### Problem details
Omit the pictures and print exactly the lines of the listing below, starting at the first and ending at the line containing "0.11, r_)], r_".
-- BEGIN --
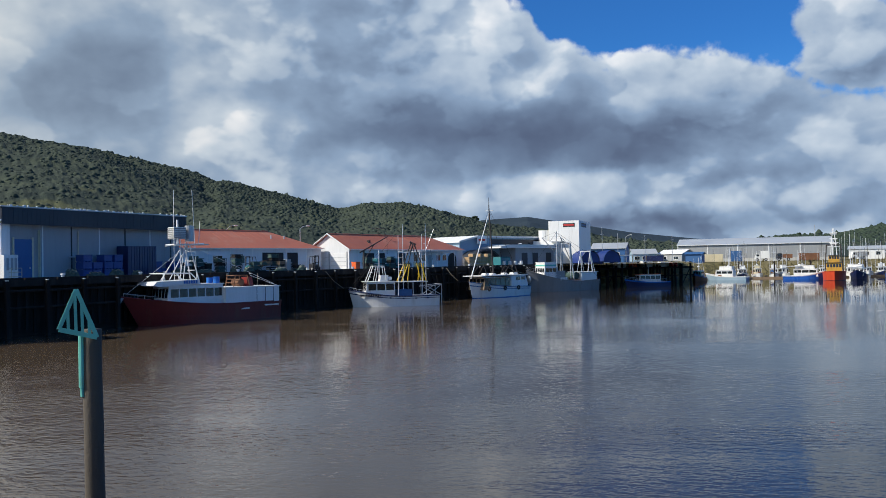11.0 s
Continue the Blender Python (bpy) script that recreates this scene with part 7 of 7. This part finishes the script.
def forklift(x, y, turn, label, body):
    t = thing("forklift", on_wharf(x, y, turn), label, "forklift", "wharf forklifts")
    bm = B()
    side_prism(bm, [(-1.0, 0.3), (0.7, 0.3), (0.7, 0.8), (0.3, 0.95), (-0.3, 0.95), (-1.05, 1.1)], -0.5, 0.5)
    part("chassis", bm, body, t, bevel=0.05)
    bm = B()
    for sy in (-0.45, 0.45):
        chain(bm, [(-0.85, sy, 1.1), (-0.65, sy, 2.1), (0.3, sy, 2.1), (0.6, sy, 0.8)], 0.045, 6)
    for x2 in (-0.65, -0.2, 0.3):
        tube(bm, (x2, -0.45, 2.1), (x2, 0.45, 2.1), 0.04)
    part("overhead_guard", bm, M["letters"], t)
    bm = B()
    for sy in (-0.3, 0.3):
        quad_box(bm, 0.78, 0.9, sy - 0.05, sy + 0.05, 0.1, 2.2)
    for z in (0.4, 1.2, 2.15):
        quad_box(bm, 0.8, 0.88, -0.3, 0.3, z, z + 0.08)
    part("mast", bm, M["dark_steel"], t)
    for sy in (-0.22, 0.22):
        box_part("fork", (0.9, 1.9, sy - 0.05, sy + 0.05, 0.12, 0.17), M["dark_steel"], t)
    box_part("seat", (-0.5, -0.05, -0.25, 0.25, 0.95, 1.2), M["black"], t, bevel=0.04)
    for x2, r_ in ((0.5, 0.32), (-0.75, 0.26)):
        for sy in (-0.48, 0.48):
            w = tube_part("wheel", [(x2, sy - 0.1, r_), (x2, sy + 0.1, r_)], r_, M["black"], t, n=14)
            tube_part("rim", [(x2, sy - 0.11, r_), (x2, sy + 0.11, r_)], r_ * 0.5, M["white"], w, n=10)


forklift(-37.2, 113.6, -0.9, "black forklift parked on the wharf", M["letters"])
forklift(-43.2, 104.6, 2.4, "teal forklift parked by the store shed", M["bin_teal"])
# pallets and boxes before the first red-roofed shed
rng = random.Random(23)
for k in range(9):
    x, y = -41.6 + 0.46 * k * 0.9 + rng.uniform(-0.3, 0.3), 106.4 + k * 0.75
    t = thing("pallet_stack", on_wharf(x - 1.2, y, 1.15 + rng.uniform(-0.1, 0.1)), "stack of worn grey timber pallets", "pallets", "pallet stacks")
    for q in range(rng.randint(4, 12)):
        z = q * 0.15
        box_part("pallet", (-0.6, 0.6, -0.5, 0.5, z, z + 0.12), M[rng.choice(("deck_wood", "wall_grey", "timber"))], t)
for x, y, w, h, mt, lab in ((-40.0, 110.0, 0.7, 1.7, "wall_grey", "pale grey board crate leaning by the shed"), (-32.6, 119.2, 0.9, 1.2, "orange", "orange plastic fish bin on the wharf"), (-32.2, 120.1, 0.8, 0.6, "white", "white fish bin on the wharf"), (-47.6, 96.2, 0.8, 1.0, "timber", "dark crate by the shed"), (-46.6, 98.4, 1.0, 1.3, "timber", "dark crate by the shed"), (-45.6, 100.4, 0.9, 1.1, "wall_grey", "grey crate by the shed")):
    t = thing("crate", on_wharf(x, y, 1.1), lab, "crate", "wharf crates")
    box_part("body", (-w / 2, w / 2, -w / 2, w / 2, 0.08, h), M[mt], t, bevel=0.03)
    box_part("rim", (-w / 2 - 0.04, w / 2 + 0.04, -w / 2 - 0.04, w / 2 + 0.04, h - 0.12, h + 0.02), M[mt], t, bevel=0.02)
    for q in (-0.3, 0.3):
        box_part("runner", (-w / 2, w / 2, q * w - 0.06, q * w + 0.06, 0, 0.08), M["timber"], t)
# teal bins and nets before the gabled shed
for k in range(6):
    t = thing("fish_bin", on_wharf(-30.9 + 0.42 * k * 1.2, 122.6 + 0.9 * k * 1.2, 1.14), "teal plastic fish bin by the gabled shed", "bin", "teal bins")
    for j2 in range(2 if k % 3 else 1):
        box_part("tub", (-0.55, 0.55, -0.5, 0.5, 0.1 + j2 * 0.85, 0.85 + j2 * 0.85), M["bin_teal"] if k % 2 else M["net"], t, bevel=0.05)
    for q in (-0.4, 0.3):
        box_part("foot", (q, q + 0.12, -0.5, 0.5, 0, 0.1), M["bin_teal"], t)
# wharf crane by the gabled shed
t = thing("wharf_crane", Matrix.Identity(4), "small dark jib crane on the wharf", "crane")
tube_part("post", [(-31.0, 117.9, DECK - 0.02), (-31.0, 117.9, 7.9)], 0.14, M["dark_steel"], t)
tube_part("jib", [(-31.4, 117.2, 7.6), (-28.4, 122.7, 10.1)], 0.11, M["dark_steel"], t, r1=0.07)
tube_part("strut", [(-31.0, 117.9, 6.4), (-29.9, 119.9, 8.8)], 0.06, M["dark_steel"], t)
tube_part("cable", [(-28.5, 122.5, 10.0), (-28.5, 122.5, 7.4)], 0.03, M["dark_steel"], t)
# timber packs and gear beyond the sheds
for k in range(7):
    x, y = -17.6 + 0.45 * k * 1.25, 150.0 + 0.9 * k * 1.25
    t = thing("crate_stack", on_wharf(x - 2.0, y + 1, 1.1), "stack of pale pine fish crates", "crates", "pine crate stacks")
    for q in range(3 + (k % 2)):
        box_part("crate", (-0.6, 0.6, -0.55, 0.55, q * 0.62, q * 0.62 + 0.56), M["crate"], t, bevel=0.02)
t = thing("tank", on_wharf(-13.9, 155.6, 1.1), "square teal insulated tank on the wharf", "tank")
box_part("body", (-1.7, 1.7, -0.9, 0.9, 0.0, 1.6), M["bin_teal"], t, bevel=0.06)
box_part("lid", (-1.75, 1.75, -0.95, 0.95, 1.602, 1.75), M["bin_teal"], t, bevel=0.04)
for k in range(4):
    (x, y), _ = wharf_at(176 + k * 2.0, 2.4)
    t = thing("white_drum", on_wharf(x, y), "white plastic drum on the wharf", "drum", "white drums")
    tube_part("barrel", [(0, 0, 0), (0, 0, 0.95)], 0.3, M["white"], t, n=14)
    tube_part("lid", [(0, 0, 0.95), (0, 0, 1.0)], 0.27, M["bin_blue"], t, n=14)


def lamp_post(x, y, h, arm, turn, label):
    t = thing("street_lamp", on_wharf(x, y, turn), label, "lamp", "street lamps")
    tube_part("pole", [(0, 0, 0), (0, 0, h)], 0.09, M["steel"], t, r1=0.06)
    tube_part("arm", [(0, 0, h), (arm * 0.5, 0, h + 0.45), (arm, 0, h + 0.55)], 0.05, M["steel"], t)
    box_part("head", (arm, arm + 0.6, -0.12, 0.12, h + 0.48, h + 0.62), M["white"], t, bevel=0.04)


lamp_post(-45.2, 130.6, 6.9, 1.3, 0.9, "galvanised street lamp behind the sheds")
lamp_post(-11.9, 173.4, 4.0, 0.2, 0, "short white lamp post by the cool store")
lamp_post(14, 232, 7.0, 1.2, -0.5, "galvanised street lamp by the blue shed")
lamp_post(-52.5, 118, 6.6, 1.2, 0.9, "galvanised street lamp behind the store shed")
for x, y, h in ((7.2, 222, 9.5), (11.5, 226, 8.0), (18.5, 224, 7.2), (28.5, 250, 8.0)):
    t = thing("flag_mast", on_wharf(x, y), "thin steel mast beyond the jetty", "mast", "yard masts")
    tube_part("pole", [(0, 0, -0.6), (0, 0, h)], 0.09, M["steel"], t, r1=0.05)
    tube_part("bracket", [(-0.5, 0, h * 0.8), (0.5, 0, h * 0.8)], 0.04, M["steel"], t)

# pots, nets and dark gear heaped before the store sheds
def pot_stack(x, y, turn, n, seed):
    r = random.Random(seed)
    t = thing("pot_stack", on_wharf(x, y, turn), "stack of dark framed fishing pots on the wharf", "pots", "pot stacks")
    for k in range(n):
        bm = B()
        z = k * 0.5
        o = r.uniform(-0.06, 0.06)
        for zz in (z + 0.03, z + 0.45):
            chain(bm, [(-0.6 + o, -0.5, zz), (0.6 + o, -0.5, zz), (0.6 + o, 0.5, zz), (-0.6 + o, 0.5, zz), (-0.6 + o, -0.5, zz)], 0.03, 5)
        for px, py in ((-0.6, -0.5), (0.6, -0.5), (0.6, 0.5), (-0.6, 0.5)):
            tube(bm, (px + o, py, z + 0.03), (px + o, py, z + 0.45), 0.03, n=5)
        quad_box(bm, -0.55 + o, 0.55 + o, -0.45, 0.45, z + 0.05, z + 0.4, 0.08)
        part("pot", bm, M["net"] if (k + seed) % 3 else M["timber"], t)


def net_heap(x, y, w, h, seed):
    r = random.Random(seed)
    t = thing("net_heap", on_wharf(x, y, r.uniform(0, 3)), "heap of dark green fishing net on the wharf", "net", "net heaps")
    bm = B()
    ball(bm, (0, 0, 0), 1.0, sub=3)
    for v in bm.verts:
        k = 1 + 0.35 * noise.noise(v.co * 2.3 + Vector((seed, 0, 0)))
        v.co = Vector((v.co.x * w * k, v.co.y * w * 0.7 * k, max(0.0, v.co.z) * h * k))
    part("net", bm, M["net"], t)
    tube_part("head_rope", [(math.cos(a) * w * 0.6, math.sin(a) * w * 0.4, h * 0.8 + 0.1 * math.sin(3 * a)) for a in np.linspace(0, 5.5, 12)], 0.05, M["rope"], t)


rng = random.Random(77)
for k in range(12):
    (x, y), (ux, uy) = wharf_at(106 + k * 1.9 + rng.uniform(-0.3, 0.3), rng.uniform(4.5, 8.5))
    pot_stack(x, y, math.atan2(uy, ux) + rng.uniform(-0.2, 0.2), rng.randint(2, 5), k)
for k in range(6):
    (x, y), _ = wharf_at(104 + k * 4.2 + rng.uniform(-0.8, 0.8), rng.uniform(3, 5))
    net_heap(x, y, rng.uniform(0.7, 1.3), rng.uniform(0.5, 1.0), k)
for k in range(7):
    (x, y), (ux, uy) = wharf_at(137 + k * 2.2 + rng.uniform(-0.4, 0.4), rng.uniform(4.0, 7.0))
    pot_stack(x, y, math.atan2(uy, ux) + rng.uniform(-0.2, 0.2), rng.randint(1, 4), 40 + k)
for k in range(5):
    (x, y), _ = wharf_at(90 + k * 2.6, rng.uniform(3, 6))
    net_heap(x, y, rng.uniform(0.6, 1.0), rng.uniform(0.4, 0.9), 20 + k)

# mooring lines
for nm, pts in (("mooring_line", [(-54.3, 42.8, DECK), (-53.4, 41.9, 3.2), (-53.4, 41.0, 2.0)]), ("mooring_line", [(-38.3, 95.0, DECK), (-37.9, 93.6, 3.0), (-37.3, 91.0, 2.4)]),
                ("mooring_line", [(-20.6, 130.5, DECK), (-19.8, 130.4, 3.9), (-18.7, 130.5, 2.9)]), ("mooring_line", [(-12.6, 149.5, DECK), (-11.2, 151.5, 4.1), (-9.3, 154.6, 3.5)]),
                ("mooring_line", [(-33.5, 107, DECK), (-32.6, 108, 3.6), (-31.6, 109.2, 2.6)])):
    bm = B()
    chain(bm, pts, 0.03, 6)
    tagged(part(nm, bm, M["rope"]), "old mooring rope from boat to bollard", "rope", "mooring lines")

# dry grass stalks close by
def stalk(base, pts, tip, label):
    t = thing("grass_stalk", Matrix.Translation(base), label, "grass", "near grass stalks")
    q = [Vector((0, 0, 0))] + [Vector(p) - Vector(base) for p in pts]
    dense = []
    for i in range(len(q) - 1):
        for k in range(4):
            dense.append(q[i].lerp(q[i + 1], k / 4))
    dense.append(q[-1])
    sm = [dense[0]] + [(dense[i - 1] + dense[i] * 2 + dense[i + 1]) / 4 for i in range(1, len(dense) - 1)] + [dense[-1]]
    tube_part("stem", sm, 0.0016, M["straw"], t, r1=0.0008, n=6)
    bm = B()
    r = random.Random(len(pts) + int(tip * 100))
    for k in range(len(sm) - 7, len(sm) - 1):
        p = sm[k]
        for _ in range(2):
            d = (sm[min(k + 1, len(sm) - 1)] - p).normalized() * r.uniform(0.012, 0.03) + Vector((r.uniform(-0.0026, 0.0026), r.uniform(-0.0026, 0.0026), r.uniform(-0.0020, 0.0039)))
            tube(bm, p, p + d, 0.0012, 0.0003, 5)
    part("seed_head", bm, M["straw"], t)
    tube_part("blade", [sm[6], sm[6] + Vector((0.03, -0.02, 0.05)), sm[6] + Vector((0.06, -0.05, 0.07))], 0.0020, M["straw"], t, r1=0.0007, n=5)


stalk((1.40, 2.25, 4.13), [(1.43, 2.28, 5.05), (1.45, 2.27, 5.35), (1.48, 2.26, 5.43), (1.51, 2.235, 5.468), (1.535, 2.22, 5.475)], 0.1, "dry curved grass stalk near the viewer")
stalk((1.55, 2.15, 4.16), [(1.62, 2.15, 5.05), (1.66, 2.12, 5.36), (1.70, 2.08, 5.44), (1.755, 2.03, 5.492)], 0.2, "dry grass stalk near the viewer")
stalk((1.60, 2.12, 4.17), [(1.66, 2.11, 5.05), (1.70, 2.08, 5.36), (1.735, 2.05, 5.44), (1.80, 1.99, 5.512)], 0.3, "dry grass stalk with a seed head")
-- END --
### Written reply
11.0 s
Continue the Blender Python (bpy) script that recreates this scene with part 7 of 7. This part finishes the script.
def forklift(x, y, turn, label, body):
    t = thing("forklift", on_wharf(x, y, turn), label, "forklift", "wharf forklifts")
    bm = B()
    side_prism(bm, [(-1.0, 0.3), (0.7, 0.3), (0.7, 0.8), (0.3, 0.95), (-0.3, 0.95), (-1.05, 1.1)], -0.5, 0.5)
    part("chassis", bm, body, t, bevel=0.05)
    bm = B()
    for sy in (-0.45, 0.45):
        chain(bm, [(-0.85, sy, 1.1), (-0.65, sy, 2.1), (0.3, sy, 2.1), (0.6, sy, 0.8)], 0.045, 6)
    for x2 in (-0.65, -0.2, 0.3):
        tube(bm, (x2, -0.45, 2.1), (x2, 0.45, 2.1), 0.04)
    part("overhead_guard", bm, M["letters"], t)
    bm = B()
    for sy in (-0.3, 0.3):
        quad_box(bm, 0.78, 0.9, sy - 0.05, sy + 0.05, 0.1, 2.2)
    for z in (0.4, 1.2, 2.15):
        quad_box(bm, 0.8, 0.88, -0.3, 0.3, z, z + 0.08)
    part("mast", bm, M["dark_steel"], t)
    for sy in (-0.22, 0.22):
        box_part("fork", (0.9, 1.9, sy - 0.05, sy + 0.05, 0.12, 0.17), M["dark_steel"], t)
    box_part("seat", (-0.5, -0.05, -0.25, 0.25, 0.95, 1.2), M["black"], t, bevel=0.04)
    for x2, r_ in ((0.5, 0.32), (-0.75, 0.26)):
        for sy in (-0.48, 0.48):
            w = tube_part("wheel", [(x2, sy - 0.1, r_), (x2, sy + 0.1, r_)], r_, M["black"], t, n=14)
            tube_part("rim", [(x2, sy - 0.11, r_), (x2, sy + 0.11, r_)], r_ * 0.5, M["white"], w, n=10)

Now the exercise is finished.